In this case, it is clear that there was a dispute between the parties. Opposite party No 5 was not carrying out the demarcation for that he made the applicant run from pillar to post. When pressure was exerted upon him, he assured that the demarcation would be carried out in front of the parties. But shockingly he started demarcation behind the back of applicants, when the same was objected to, a scuffle broke out, which resulted in the filling of the application. The genesis of the entire dispute shows that the F.I.R lodged on 18.8.2023 was nothing but a counterblast to the earlier proceedings and just to ensure that the applicants do not lodge the complaint against the opposite party No 5.

The Court observed that,

Further the story that the applicant had tied down the revenue officer and was released when the Senior Officers came to the spot is also quite unbelievable, as to how a man and a lady could overpower so many people and tie them up and detain them till the intervention of the Senior Officers who came on the spot.

Undoubtedly it is clear misuse and abuse of process of law there is not even single iota of evidence to show that the applicants are aware of the Caste of the opposite party No 5 and in absence of knowing the same, it is hard to believe that the applicants had used Caste related words against the opposite party No 5. Whereas there is no evidence to show that the offence as alleged to have been committed, was committed on the ground that the victim/opposite party No 5 was the member of the scheduled Caste.

In view of the judgments laid down by the Supreme Court unless and until it is proved that the applicants are aware of the Caste of the victim, there is no occasion for him to make such a comment, or even if made, it would be unintentional, and hence the same would not fall under the offence under 3(2)(v) of the Scheduled Castes and Scheduled Tribes (Prevention of Atrocities) Act.

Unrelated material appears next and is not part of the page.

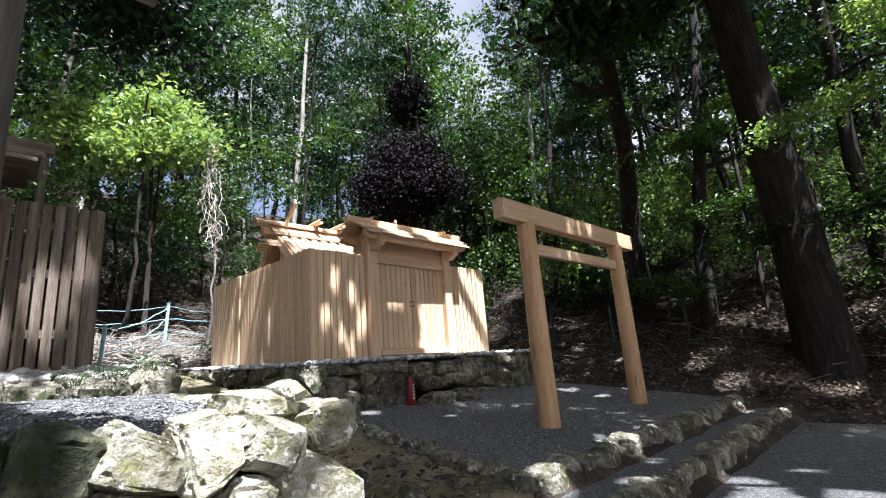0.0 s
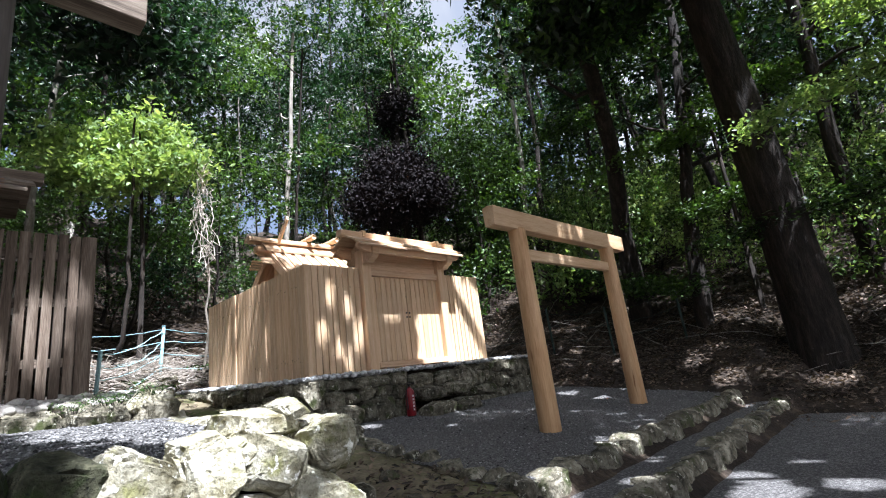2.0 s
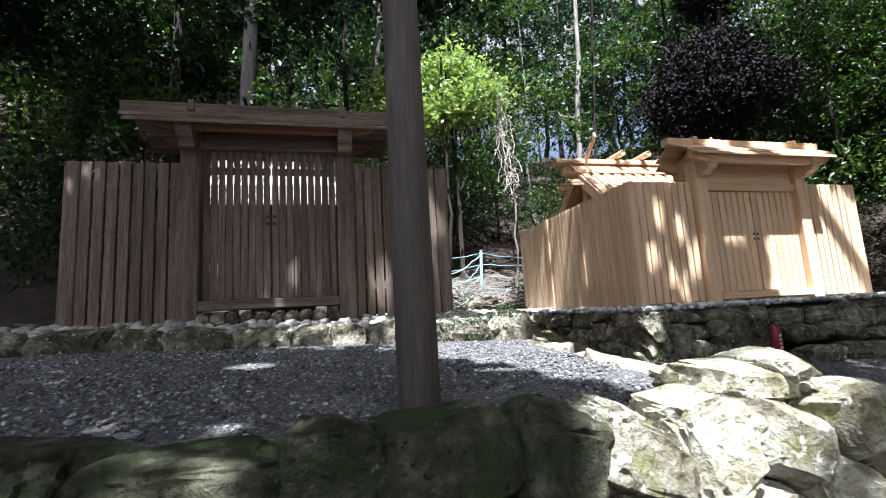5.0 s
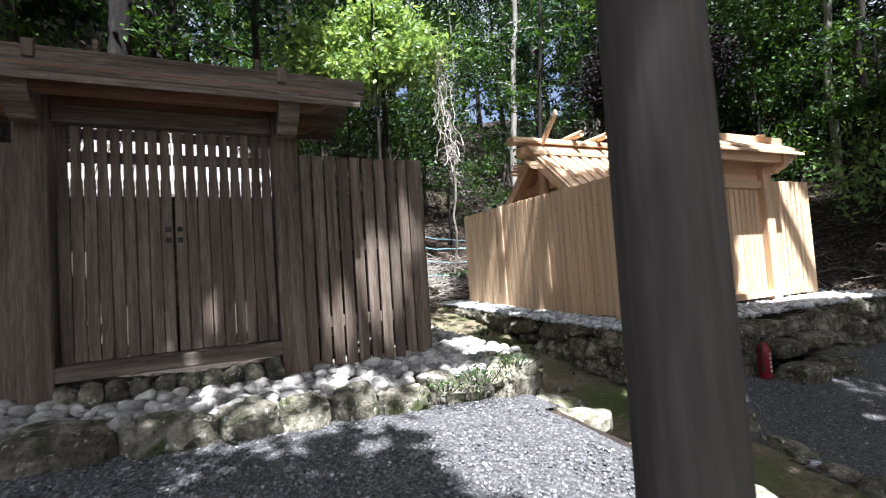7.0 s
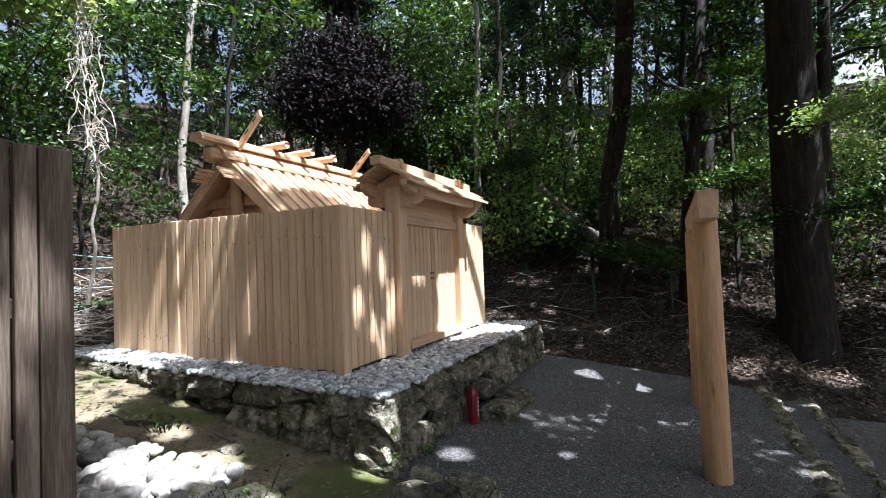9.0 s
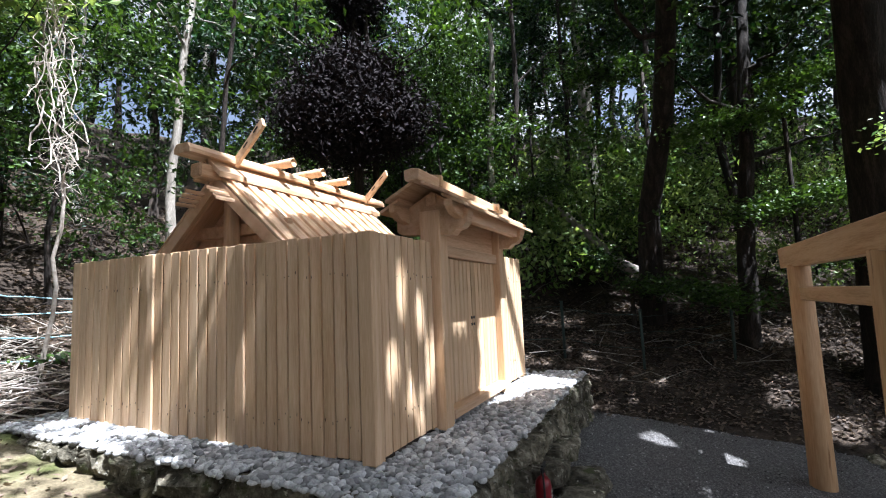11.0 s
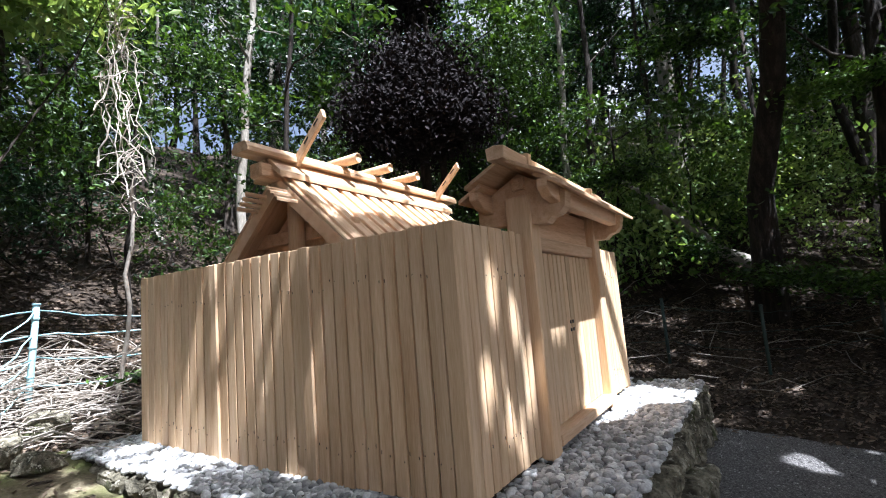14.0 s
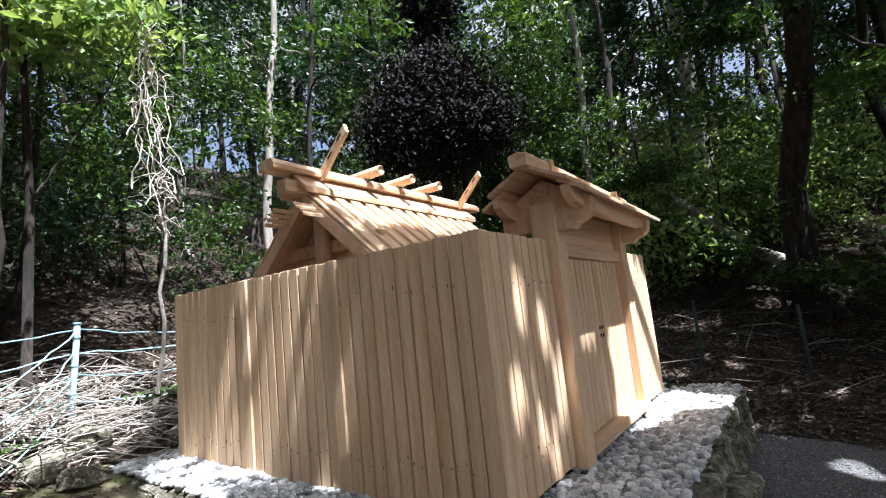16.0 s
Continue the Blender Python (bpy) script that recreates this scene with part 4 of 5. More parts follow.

The plain reading of the F.I.R even if it is accepted, do not prima facie constitute an offence as there is nothing to show that the applicants are aware of his Caste or made a comment knowingly with the intention to disgrace him. Further as per the allegation made in the F.I.R no prudent person can reach to just conclusion that there was ground for proceeding against the accused.

In view of the aforesaid facts and circumstances of the case and the ratio laid down by the Supreme Court in Dinesh vs State of Rajasthan (supra) and Khuman Singh (supra), the Court allowed the application and the proceedings initiated in Case under Sections 332, 341, 353, 389, 504, 506 I.P.C and Sections 3(1)(da), 3(1)(dha), 3(2)(v) of the Scheduled Caste and the Scheduled Tribes (Prevention of Atrocities) Act, 1989, Police Station Biharigarh, District Saharanpur are hereby quashed by the High Court.

The Court will be failing in its duty, if such kind of activities are allowed to take place in the State of U.P by none other than the government servant. Here the connivance of land mafias, the Revenue Officers and the then S.H.O, seems to be playing a major role, wherein a couple has wrongly been implicated in the criminal proceedings and they have been forced to run from pillar to post. The conduct and connivance of the revenue officials, police personnels and the land mafias are also to be investigated. The F.I.R lodged by the applicant in Case Police Station-Biharigarh and also the complaints made on IGRS/Dashboard on 12.08.2022 and 27.01.2023 needs to be properly investigated, the Court said.

The Court directed the Director General of Police to get the matter investigated by the concerned Senior Superintendent of Police. The investigation may be completed preferably within 4 months.